** begin COLLECTED MATERIAL **

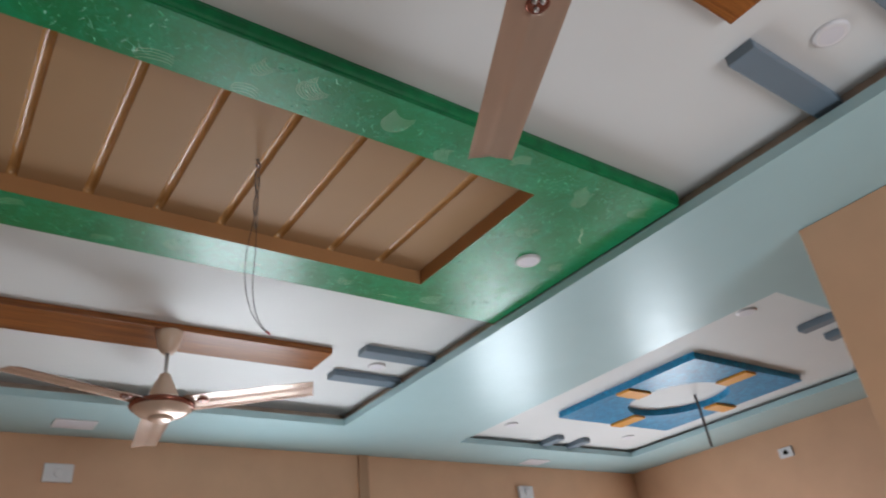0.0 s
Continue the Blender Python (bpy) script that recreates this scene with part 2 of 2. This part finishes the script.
upright_x = lambda u, v, w: (u, w, v)
upright_y = lambda u, v, w: (w, u, v)
H = SOFFIT - 0.001
WINDOWS = {"hall": (1.58, 0.30, 2.38, 2.10), "side": (3.99, 0.80, 4.81, 2.20)}
setting("wall_north", slab((WEST - 0.1, EAST + 0.1), (0, H), NORTH, NORTH + 0.15, list(WINDOWS.values()), upright_x), TAN, "tan painted wall", "wall")
# The south opening is made up to go with the rear fill light
setting("wall_south", slab((WEST - 0.1, EAST + 0.1), (0, H), SOUTH - 0.15, SOUTH, [(1.35, 0.05, 2.45, 2.05)], upright_x), TAN, "tan painted wall", "wall")
setting("wall_east", slab((SOUTH, NORTH), (0, H), EAST, EAST + 0.15, [(2.05, 1.40, 2.55, 2.00)], upright_y), TAN, "tan painted wall", "wall")
setting("wall_west", slab((SOUTH, NORTH), (0, 2.2), WEST - 0.15, WEST, [], upright_y), PALE, "pale grey painted wall", "wall")
setting("wall_west_top", slab((SOUTH, NORTH), (2.2005, H), WEST - 0.15, WEST, [], upright_y), YELLOW, "amber yellow painted band along the top of the wall", "wall")
setting("wall_partition", box(2.99, SOUTH, 0, 3.11, -0.335, H, 0.004), TAN, "tan painted partition wall ending at the opening", "wall")
# Stands for the side face of a wall step; its shade is the darker tan
setting("trim", box(2.875, NORTH - 0.02, 0, 2.95, NORTH, H, 0.003), STEP_SHADE, "narrow vertical wall step with its shade in a darker tan", "trim")


# ---- green ceiling panel ----
RX0, RY0, RX, RY = -0.006, -0.009, 1.920, 0.708
PX0, PX1, PY0, PY1 = -0.566, 2.452, -0.1955, 0.900
panel = thing("ceiling_panel", (0, 0, PANEL), "green marbled dropped ceiling panel with cream combed swirls and a tan recess", "ceiling panel")
SEAM = 0.199
part("frame_board", slab((PX0, SEAM), (PY0, PY1), 0.0, 0.036, [(RX0, RY0, SEAM, RY)]), GREEN, panel)
part("frame_board", slab((SEAM + 0.0004, PX1), (PY0, PY1), 0.0, 0.036, [(SEAM + 0.0004, RY0, RX, RY)]), GREEN, panel)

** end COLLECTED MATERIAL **

## EXERCISE DIRECTIONS
Copy the listing over exactly, skipping the pictures it holds.

## RESULT
0.0 s
Continue the Blender Python (bpy) script that recreates this scene with part 2 of 2. This part finishes the script.
upright_x = lambda u, v, w: (u, w, v)
upright_y = lambda u, v, w: (w, u, v)
H = SOFFIT - 0.001
WINDOWS = {"hall": (1.58, 0.30, 2.38, 2.10), "side": (3.99, 0.80, 4.81, 2.20)}
setting("wall_north", slab((WEST - 0.1, EAST + 0.1), (0, H), NORTH, NORTH + 0.15, list(WINDOWS.values()), upright_x), TAN, "tan painted wall", "wall")
# The south opening is made up to go with the rear fill light
setting("wall_south", slab((WEST - 0.1, EAST + 0.1), (0, H), SOUTH - 0.15, SOUTH, [(1.35, 0.05, 2.45, 2.05)], upright_x), TAN, "tan painted wall", "wall")
setting("wall_east", slab((SOUTH, NORTH), (0, H), EAST, EAST + 0.15, [(2.05, 1.40, 2.55, 2.00)], upright_y), TAN, "tan painted wall", "wall")
setting("wall_west", slab((SOUTH, NORTH), (0, 2.2), WEST - 0.15, WEST, [], upright_y), PALE, "pale grey painted wall", "wall")
setting("wall_west_top", slab((SOUTH, NORTH), (2.2005, H), WEST - 0.15, WEST, [], upright_y), YELLOW, "amber yellow painted band along the top of the wall", "wall")
setting("wall_partition", box(2.99, SOUTH, 0, 3.11, -0.335, H, 0.004), TAN, "tan painted partition wall ending at the opening", "wall")
# Stands for the side face of a wall step; its shade is the darker tan
setting("trim", box(2.875, NORTH - 0.02, 0, 2.95, NORTH, H, 0.003), STEP_SHADE, "narrow vertical wall step with its shade in a darker tan", "trim")


# ---- green ceiling panel ----
RX0, RY0, RX, RY = -0.006, -0.009, 1.920, 0.708
PX0, PX1, PY0, PY1 = -0.566, 2.452, -0.1955, 0.900
panel = thing("ceiling_panel", (0, 0, PANEL), "green marbled dropped ceiling panel with cream combed swirls and a tan recess", "ceiling panel")
SEAM = 0.199
part("frame_board", slab((PX0, SEAM), (PY0, PY1), 0.0, 0.036, [(RX0, RY0, SEAM, RY)]), GREEN, panel)
part("frame_board", slab((SEAM + 0.0004, PX1), (PY0, PY1), 0.0, 0.036, [(SEAM + 0.0004, RY0, RX, RY)]), GREEN, panel)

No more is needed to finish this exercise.